Your Mom Was Right: It Really Is Just Noise
Pretty much everything you need to know about the Coathangers is contained in “Hurricane”, the opening track to their third album, Larceny and Old Lace. Since the release of their self-titled debut in 2007, the band has developeed something of a cult following—inexplicably, to me—with its brand of shrill punk-thrash-twee. It’s as enjoyable as an ice pick to the ears, and obviously it’s meant to be. Then again, maybe it’s just an acquired taste, and I haven’t yet acquired it. If you find yourself nodding enthusiastically to this track, then you might want to settle in, because you’ll find plenty more to love.

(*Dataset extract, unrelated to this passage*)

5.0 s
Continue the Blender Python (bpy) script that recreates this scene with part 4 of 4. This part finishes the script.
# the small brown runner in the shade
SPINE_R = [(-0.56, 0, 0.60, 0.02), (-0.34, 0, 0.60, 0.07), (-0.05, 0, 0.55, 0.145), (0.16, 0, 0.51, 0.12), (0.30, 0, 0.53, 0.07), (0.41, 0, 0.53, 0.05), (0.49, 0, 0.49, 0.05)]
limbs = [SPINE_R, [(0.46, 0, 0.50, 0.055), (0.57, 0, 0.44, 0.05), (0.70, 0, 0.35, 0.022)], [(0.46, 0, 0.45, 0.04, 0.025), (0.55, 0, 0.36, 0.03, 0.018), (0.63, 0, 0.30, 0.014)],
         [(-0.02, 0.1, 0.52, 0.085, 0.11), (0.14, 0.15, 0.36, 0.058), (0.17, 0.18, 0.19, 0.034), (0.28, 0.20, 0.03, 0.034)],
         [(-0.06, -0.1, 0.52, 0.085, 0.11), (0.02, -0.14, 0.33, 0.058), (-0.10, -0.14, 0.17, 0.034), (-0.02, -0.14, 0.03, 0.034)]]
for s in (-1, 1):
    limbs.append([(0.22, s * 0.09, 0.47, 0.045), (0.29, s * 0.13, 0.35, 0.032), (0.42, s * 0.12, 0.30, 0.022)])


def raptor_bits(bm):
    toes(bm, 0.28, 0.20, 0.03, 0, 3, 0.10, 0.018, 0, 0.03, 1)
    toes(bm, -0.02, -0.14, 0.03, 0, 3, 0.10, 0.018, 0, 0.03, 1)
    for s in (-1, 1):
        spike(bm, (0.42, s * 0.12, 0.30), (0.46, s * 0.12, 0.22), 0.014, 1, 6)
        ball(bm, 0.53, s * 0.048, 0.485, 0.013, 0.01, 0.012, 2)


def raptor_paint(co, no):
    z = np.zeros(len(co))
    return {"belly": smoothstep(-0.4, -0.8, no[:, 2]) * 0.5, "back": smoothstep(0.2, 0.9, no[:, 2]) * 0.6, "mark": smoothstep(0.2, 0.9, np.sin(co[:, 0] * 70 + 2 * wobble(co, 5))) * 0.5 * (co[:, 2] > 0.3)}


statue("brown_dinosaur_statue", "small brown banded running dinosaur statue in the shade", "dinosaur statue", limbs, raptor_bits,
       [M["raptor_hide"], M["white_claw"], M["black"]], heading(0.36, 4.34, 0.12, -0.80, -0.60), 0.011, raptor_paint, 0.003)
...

But back to “Hurricane”. The tune opens with stomping, not-very-interesting percussion and a scratchy guitar line, soon backed by vocal “whoo-whoo"s and some solid bass. The verses, such as they are, are shrieked and incomprehensible—don’t worry, there’s a lyric sheet included with the record if you care to pore over bits of wisdom like “You’re like thunder, you’re like rain / You’re my little hurricane”. The chorus was apparently chanted by a nestful of harpies. It’s all about as pleasant as a trip to the dentist.
The rest of the album varies the sonic assault in various ways, while striving to ensure that there are only occasional moments of listenability. I like harsh music as much as the next guy and more than most, but the Coathangers manage to combine musical disharmony with a shrieky vocal delivery in a way that opens up whole new vistas of unpleasantness.
“Trailer Park Boneyard” opens promisingly—many songs do—with capable drums ‘n’ guitars, then lurches into flailing discord after the first verse, before reverting to that needling guitar line. Do you think that’s the last flailing discord we’ll be treated to on this song? Oh, you.
The start-okay-before-falling-apart thing happens frequently on this record, as if the band keeps having ideas for songs but then halfway through decides, “Screw it, there are already too many people playing songs incorporating melody and musicianship!” “Call to Nothing” contains probably the most annoyingly squeaky-voiced chorus in all of recorded music, and “Johnny” really is just screaming and noise. With a beat, yes, but screaming and noise nonetheless. “Well Alright” launches itself with a midtempo swagger and a tinkling piano line, and again the listener is tricked into thinking, “Hey, this song might be okay,” but the nails-on-the-chalkboard quality of the vocals soon derails the whole enterprise.
Not all songs are awful. “Sicker” is a convincing, lo-fi rocker that’s probably a blast to hear played live in a club, and “Jaybird” adds an organ line to its uptempo beat that somewhat ameliorates the ham-fisted musicianship. “My Baby” would be a pretty good song if not for those squeaky-little-girl vocals, and “Chicken: 30” is reminiscent of Hungry for Stink-era L7 in its skillful blending of guitar pummelling, lively percussion, and vocal layering. Album closer “Tobacco Rd” is a quiet acoustic song, apparently tacked on to prove that the singer can actually sing. Thanks for letting us know.
Fans of self-consciously aggressive music might enjoy the Coathangers’ take on the lo-fi, punk aesthetic. Sonically, there’s not much attempt to break out of the mold. Apart from the usual suspects—drums, guitars, vocals—there are occasional snippets of other sounds like keyboards, and even occasionally harmonized vocals. These are unusual, though. In general, the Coathangers like to keep things simple.